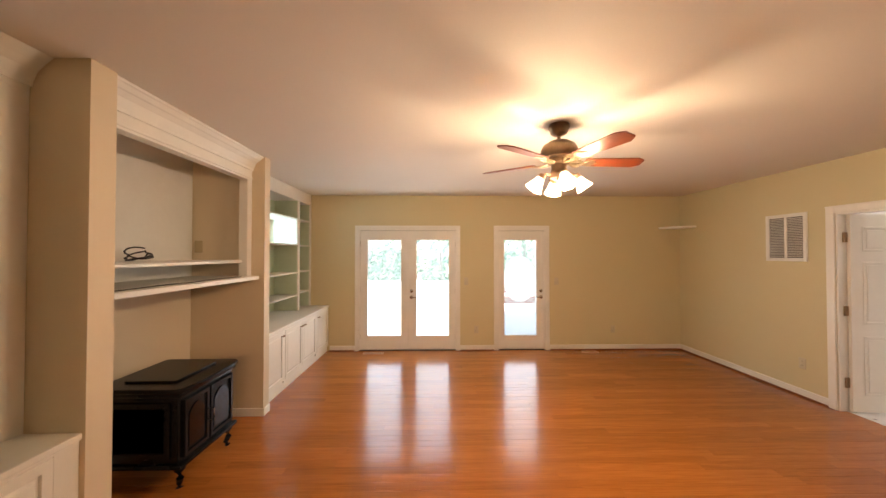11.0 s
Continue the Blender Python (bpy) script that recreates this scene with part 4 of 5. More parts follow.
# ---- pendant over the island ----
pd = thing("pendant_lamp", (*PEND, CEIL), "nickel pendant with three lit bell shades", "pendant lamp")
px, py = PEND
part("canopy", lathe([(0, CEIL), (0.076, CEIL), (0.078, CEIL - 0.010), (0.066, CEIL - 0.022), (0.03, CEIL - 0.035), (0.012, CEIL - 0.042), (0, CEIL - 0.042)], px, py), CHROME, pd, smooth=True)
part("rod", tube([(px, py, CEIL - 0.04), (px, py, 2.0)], 0.011), CHROME, pd, smooth=True)
part("hub", lathe([(0, 2.325), (0.016, 2.325), (0.026, 2.305), (0.074, 2.290), (0.080, 2.276), (0.070, 2.264), (0.034, 2.250), (0.022, 2.20), (0.034, 2.16), (0.022, 2.10), (0.034, 2.05), (0, 2.0)], px, py), CHROME, pd, smooth=True)
for k in range(3):
    a = radians(30 + 120 * k)
    cx, cy = px + 0.098 * math.cos(a), py + 0.098 * math.sin(a)
    arm = part("arm", tube([(px, py, 2.07), (px + 0.05 * math.cos(a), py + 0.05 * math.sin(a), 2.11), (cx, cy, 2.08), (cx, cy, 2.02)], 0.006), CHROME, pd, smooth=True)
    part("socket", lathe([(0, 2.04), (0.022, 2.04), (0.026, 2.0), (0, 2.0)], cx, cy, 14), CHROME, arm, smooth=True)
    sh = lathe([(0.026, 2.012), (0.050, 2.002), (0.074, 1.968), (0.092, 1.91), (0.106, 1.868), (0.130, 1.842), (0.126, 1.840), (0.101, 1.866), (0.087, 1.91), (0.070, 1.966), (0.047, 1.997), (0.026, 2.006)], cx, cy, 28)
    s = part("shade", sh, SHADE_GLOW, arm, "lit frosted glass bell shade", True)
    s.visible_shadow = False

# ---- ceiling fan ----
fx, fy = FAN
fan = thing("ceiling_fan", (fx, fy, CEIL_F), "bronze ceiling fan with cherry blades and lights", "ceiling fan")
part("canopy", lathe([(0, CEIL_F + 0.035), (0.07, CEIL_F + 0.035), (0.076, CEIL_F + 0.01), (0.066, CEIL_F - 0.004), (0.058, CEIL_F - 0.030), (0.036, CEIL_F - 0.044), (0.015, CEIL_F - 0.050), (0, CEIL_F - 0.050)], fx, fy), ANTIQUE, fan, smooth=True)
part("downrod", tube([(fx, fy, CEIL_F - 0.045), (fx, fy, 2.38)], 0.012), ANTIQUE, fan, smooth=True)
part("motor_housing", lathe([(0, 2.395), (0.03, 2.395), (0.07, 2.382), (0.112, 2.355), (0.128, 2.325), (0.130, 2.285), (0.118, 2.262), (0.085, 2.250), (0.078, 2.225), (0.055, 2.212), (0.050, 2.17), (0.065, 2.15), (0.06, 2.12), (0.02, 2.10), (0, 2.10)], fx, fy, 32), ANTIQUE, fan, smooth=True)
for k in range(5):
    a = radians(0 + 72 * k)
    R = Matrix.Translation((fx, fy, 2.235)) @ Matrix.Rotation(a, 4, "Z") @ Matrix.Rotation(radians(-12), 4, "X")
    bl = slab(rounded([(0.185, -0.050), (0.550, -0.066), (0.603, -0.036), (0.603, 0.036), (0.550, 0.066), (0.185, 0.050)], [0.008, 0.006, 0.006, 0.006, 0.006, 0.008], 3), -0.004, 0.004)
    blade = part("blade", put(bl, R), BLADE, fan)
    iron = slab(rounded([(0.165, -0.012), (0.20, -0.038), (0.235, -0.046), (0.25, -0.02), (0.285, 0.0), (0.25, 0.02), (0.235, 0.046), (0.20, 0.038), (0.165, 0.012)], [0, 0.01, 0.012, 0.008, 0.01, 0.008, 0.012, 0.01, 0], 3), -0.011, -0.0045)
    add(iron, tube([(0.06, 0, -0.012), (0.11, 0, -0.020), (0.175, 0, -0.009)], [0.013, 0.011, 0.009], 8))
    for w in (-1, 1):
        add(iron, tube([(0.075, 0.012 * w, -0.010), (0.105, 0.036 * w, -0.016), (0.140, 0.044 * w, -0.014), (0.158, 0.028 * w, -0.012), (0.140, 0.016 * w, -0.014), (0.170, 0.010 * w, -0.010), (0.205, 0.030 * w, -0.008)], [0.008, 0.008, 0.0075, 0.007, 0.006, 0.006, 0.005], 7))
    part("blade_iron", put(iron, R), IRON_NICKEL, blade, "pale brass scrolled blade bracket", True)
for k in range(4):
    a = radians(-5 + 90 * k)
    c, s_ = math.cos(a), math.sin(a)
    arm = part("light_arm", tube([(fx + 0.05 * c, fy + 0.05 * s_, 2.14), (fx + 0.10 * c, fy + 0.10 * s_, 2.15), (fx + 0.118 * c, fy + 0.118 * s_, 2.12)], 0.011), ANTIQUE, fan, smooth=True)
    M = Matrix.Translation((fx + 0.118 * c, fy + 0.118 * s_, 2.135)) @ Matrix.Rotation(a, 4, "Z") @ Matrix.Rotation(radians(-35), 4, "Y")
    part("socket", put(lathe([(0, 0.01), (0.026, 0.01), (0.03, -0.03), (0, -0.03)], 0, 0, 14), M), ANTIQUE, arm, smooth=True)
    sh = part("shade", put(lathe([(0.03, -0.022), (0.036, -0.045), (0.05, -0.08), (0.066, -0.115), (0.062, -0.115), (0.046, -0.08), (0.032, -0.045), (0.026, -0.025)], 0, 0, 8), M), SHADE_GLOW, arm, "lit frosted glass shade", True)
    sh.visible_shadow = False
fan.location.z -= 0.035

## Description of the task
Every line should be retyped exactly, with the pictures omitted.

## The answer
11.0 s
Continue the Blender Python (bpy) script that recreates this scene with part 4 of 5. More parts follow.
# ---- pendant over the island ----
pd = thing("pendant_lamp", (*PEND, CEIL), "nickel pendant with three lit bell shades", "pendant lamp")
px, py = PEND
part("canopy", lathe([(0, CEIL), (0.076, CEIL), (0.078, CEIL - 0.010), (0.066, CEIL - 0.022), (0.03, CEIL - 0.035), (0.012, CEIL - 0.042), (0, CEIL - 0.042)], px, py), CHROME, pd, smooth=True)
part("rod", tube([(px, py, CEIL - 0.04), (px, py, 2.0)], 0.011), CHROME, pd, smooth=True)
part("hub", lathe([(0, 2.325), (0.016, 2.325), (0.026, 2.305), (0.074, 2.290), (0.080, 2.276), (0.070, 2.264), (0.034, 2.250), (0.022, 2.20), (0.034, 2.16), (0.022, 2.10), (0.034, 2.05), (0, 2.0)], px, py), CHROME, pd, smooth=True)
for k in range(3):
    a = radians(30 + 120 * k)
    cx, cy = px + 0.098 * math.cos(a), py + 0.098 * math.sin(a)
    arm = part("arm", tube([(px, py, 2.07), (px + 0.05 * math.cos(a), py + 0.05 * math.sin(a), 2.11), (cx, cy, 2.08), (cx, cy, 2.02)], 0.006), CHROME, pd, smooth=True)
    part("socket", lathe([(0, 2.04), (0.022, 2.04), (0.026, 2.0), (0, 2.0)], cx, cy, 14), CHROME, arm, smooth=True)
    sh = lathe([(0.026, 2.012), (0.050, 2.002), (0.074, 1.968), (0.092, 1.91), (0.106, 1.868), (0.130, 1.842), (0.126, 1.840), (0.101, 1.866), (0.087, 1.91), (0.070, 1.966), (0.047, 1.997), (0.026, 2.006)], cx, cy, 28)
    s = part("shade", sh, SHADE_GLOW, arm, "lit frosted glass bell shade", True)
    s.visible_shadow = False

# ---- ceiling fan ----
fx, fy = FAN
fan = thing("ceiling_fan", (fx, fy, CEIL_F), "bronze ceiling fan with cherry blades and lights", "ceiling fan")
part("canopy", lathe([(0, CEIL_F + 0.035), (0.07, CEIL_F + 0.035), (0.076, CEIL_F + 0.01), (0.066, CEIL_F - 0.004), (0.058, CEIL_F - 0.030), (0.036, CEIL_F - 0.044), (0.015, CEIL_F - 0.050), (0, CEIL_F - 0.050)], fx, fy), ANTIQUE, fan, smooth=True)
part("downrod", tube([(fx, fy, CEIL_F - 0.045), (fx, fy, 2.38)], 0.012), ANTIQUE, fan, smooth=True)
part("motor_housing", lathe([(0, 2.395), (0.03, 2.395), (0.07, 2.382), (0.112, 2.355), (0.128, 2.325), (0.130, 2.285), (0.118, 2.262), (0.085, 2.250), (0.078, 2.225), (0.055, 2.212), (0.050, 2.17), (0.065, 2.15), (0.06, 2.12), (0.02, 2.10), (0, 2.10)], fx, fy, 32), ANTIQUE, fan, smooth=True)
for k in range(5):
    a = radians(0 + 72 * k)
    R = Matrix.Translation((fx, fy, 2.235)) @ Matrix.Rotation(a, 4, "Z") @ Matrix.Rotation(radians(-12), 4, "X")
    bl = slab(rounded([(0.185, -0.050), (0.550, -0.066), (0.603, -0.036), (0.603, 0.036), (0.550, 0.066), (0.185, 0.050)], [0.008, 0.006, 0.006, 0.006, 0.006, 0.008], 3), -0.004, 0.004)
    blade = part("blade", put(bl, R), BLADE, fan)
    iron = slab(rounded([(0.165, -0.012), (0.20, -0.038), (0.235, -0.046), (0.25, -0.02), (0.285, 0.0), (0.25, 0.02), (0.235, 0.046), (0.20, 0.038), (0.165, 0.012)], [0, 0.01, 0.012, 0.008, 0.01, 0.008, 0.012, 0.01, 0], 3), -0.011, -0.0045)
    add(iron, tube([(0.06, 0, -0.012), (0.11, 0, -0.020), (0.175, 0, -0.009)], [0.013, 0.011, 0.009], 8))
    for w in (-1, 1):
        add(iron, tube([(0.075, 0.012 * w, -0.010), (0.105, 0.036 * w, -0.016), (0.140, 0.044 * w, -0.014), (0.158, 0.028 * w, -0.012), (0.140, 0.016 * w, -0.014), (0.170, 0.010 * w, -0.010), (0.205, 0.030 * w, -0.008)], [0.008, 0.008, 0.0075, 0.007, 0.006, 0.006, 0.005], 7))
    part("blade_iron", put(iron, R), IRON_NICKEL, blade, "pale brass scrolled blade bracket", True)
for k in range(4):
    a = radians(-5 + 90 * k)
    c, s_ = math.cos(a), math.sin(a)
    arm = part("light_arm", tube([(fx + 0.05 * c, fy + 0.05 * s_, 2.14), (fx + 0.10 * c, fy + 0.10 * s_, 2.15), (fx + 0.118 * c, fy + 0.118 * s_, 2.12)], 0.011), ANTIQUE, fan, smooth=True)
    M = Matrix.Translation((fx + 0.118 * c, fy + 0.118 * s_, 2.135)) @ Matrix.Rotation(a, 4, "Z") @ Matrix.Rotation(radians(-35), 4, "Y")
    part("socket", put(lathe([(0, 0.01), (0.026, 0.01), (0.03, -0.03), (0, -0.03)], 0, 0, 14), M), ANTIQUE, arm, smooth=True)
    sh = part("shade", put(lathe([(0.03, -0.022), (0.036, -0.045), (0.05, -0.08), (0.066, -0.115), (0.062, -0.115), (0.046, -0.08), (0.032, -0.045), (0.026, -0.025)], 0, 0, 8), M), SHADE_GLOW, arm, "lit frosted glass shade", True)
    sh.visible_shadow = False
fan.location.z -= 0.035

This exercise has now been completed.